Deelname aan TR is vrijwillig, maar niet vrijblijvend. De gedetineerde dient zich vooraf duidelijk uit te spreken dat hij aan het traject wil deelnemen door middel van ondertekening van de instemmingsverklaring. Voor het opvragen en uitwisselen van de
noodzakelijke documentatie is de toestemming van de betrokken gedetineerde nodig, want anders kan geen (zinvol) TR-traject worden opgestart. De gegevensuitwisseling zal moeten voldoen aan de beginselen van proportionaliteit en subsidiariteit. Het gaat
alleen om gegevensuitwisseling in het kader van en voor zover nodig voor het TR-traject.
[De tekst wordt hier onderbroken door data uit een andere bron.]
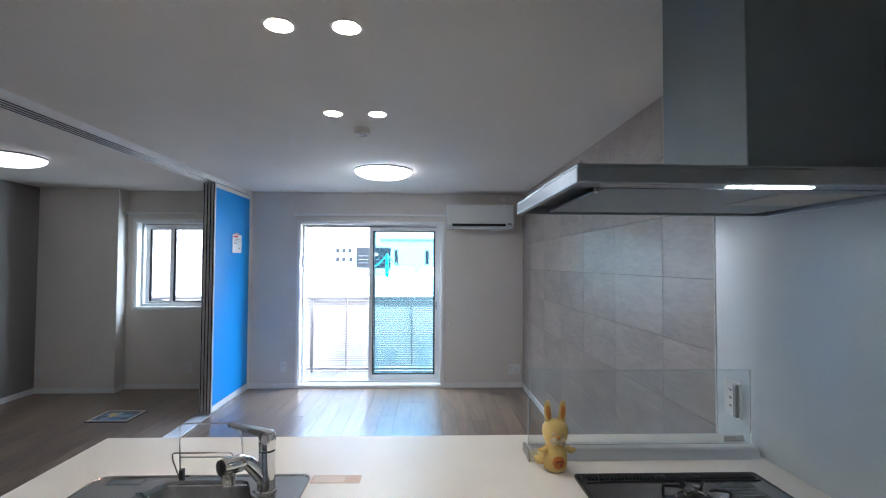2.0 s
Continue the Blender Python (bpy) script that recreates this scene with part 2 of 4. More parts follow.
    L.new(g.outputs[0], mul.inputs["Scale"])
    L.new(mul.outputs[0], b.inputs["Base Color"])
    b.inputs["Roughness"].default_value = rough
    bn = N.new("ShaderNodeBump")
    bn.inputs["Strength"].default_value, bn.inputs["Distance"].default_value = 0.12, 0.002
    L.new(a.outputs[0], bn.inputs["Height"])
    L.new(bn.outputs[0], b.inputs["Normal"])
    return m


PAPER_WHITE = surface("wallpaper", (0.72, 0.668, 0.612), 0.75, vary=0.03, scale=2.5, bump=0.6, bump_scale=150, grain=0.05)
PAPER_GREY = surface("accent_wallpaper", (0.25, 0.235, 0.22), 0.75, vary=0.03, scale=2.5, bump=0.35, bump_scale=260)
CEILING = surface("ceiling_paper", (0.80, 0.765, 0.715), 0.8, vary=0.025, scale=2.0, bump=0.7, bump_scale=140, grain=0.04)
WHITE_TRIM = surface("white_trim", (0.82, 0.81, 0.79), 0.4, vary=0.02, bump=0.05)
PVC = surface("window_vinyl", (0.80, 0.80, 0.79), 0.35, vary=0.02)
GASKET = surface("gasket", (0.012, 0.014, 0.017), 0.45)
PANEL = surface("kitchen_panel", (0.57, 0.625, 0.645), 0.20, vary=0.015, scale=3, coat=0.25, bump=0.05, bump_scale=35)
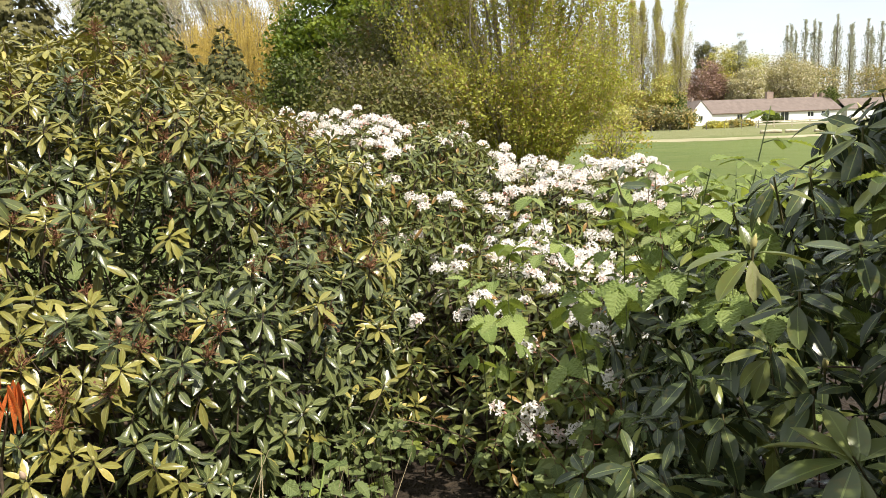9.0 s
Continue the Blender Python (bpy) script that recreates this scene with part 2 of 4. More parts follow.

In het ‘Draaiboek Samenwerkingsmodel GW-3RO’ van november 2007 is ook vastgelegd dat ondertekening van de instemmingsverklaring vereist is voor deelname (blz.13). Het CBTR moet de regie over alle trajecten en over de voorwaarden waaronder zij
plaatsvinden kunnen behouden. Daarmee verhoudt zich niet dat gedetineerden zelf beperkingen kunnen aanbrengen, voorbehouden maken of voorwaarden stellen ten aanzien van hun medewerking. Dit is aan klager toegelicht. Naast de brief van 13 augustus 2012
heeft de trajectbegeleider TR in een gesprek met klager nog eens benadrukt dat de vertrouwelijkheid van zijn gegevens, zowel vanuit reclassering als vanuit gevangeniswezen, is geborgd. Betrokkenen hebben een beroepsgeheim dan wel zijn uit andere hoofde
tot geheimhouding verplicht en de gebruikte systemen zijn adequaat beveiligd. Ook vanuit de p.i. zijn meerdere gesprekken met klager gehouden. Daarin is aangegeven wat de gevolgen zijn van het niet ondertekenen van de instemmingsverklaring en is
geprobeerd de zorgen van klager weg te nemen. In de brief van 13 augustus 2012 is overeenkomstig de Wet bescherming persoonsgegevens (Wbp) voldoende inzichtelijk gemaakt om wat voor gegevensverwerking het gaat. Klager kan zich daarop beroepen. De
directeur heeft de inspanningen verricht die in redelijkheid van hem kunnen worden verlangd en de directeur heeft in redelijkheid tot de beslissing kunnen komen klager van deelname aan TR uit te sluiten.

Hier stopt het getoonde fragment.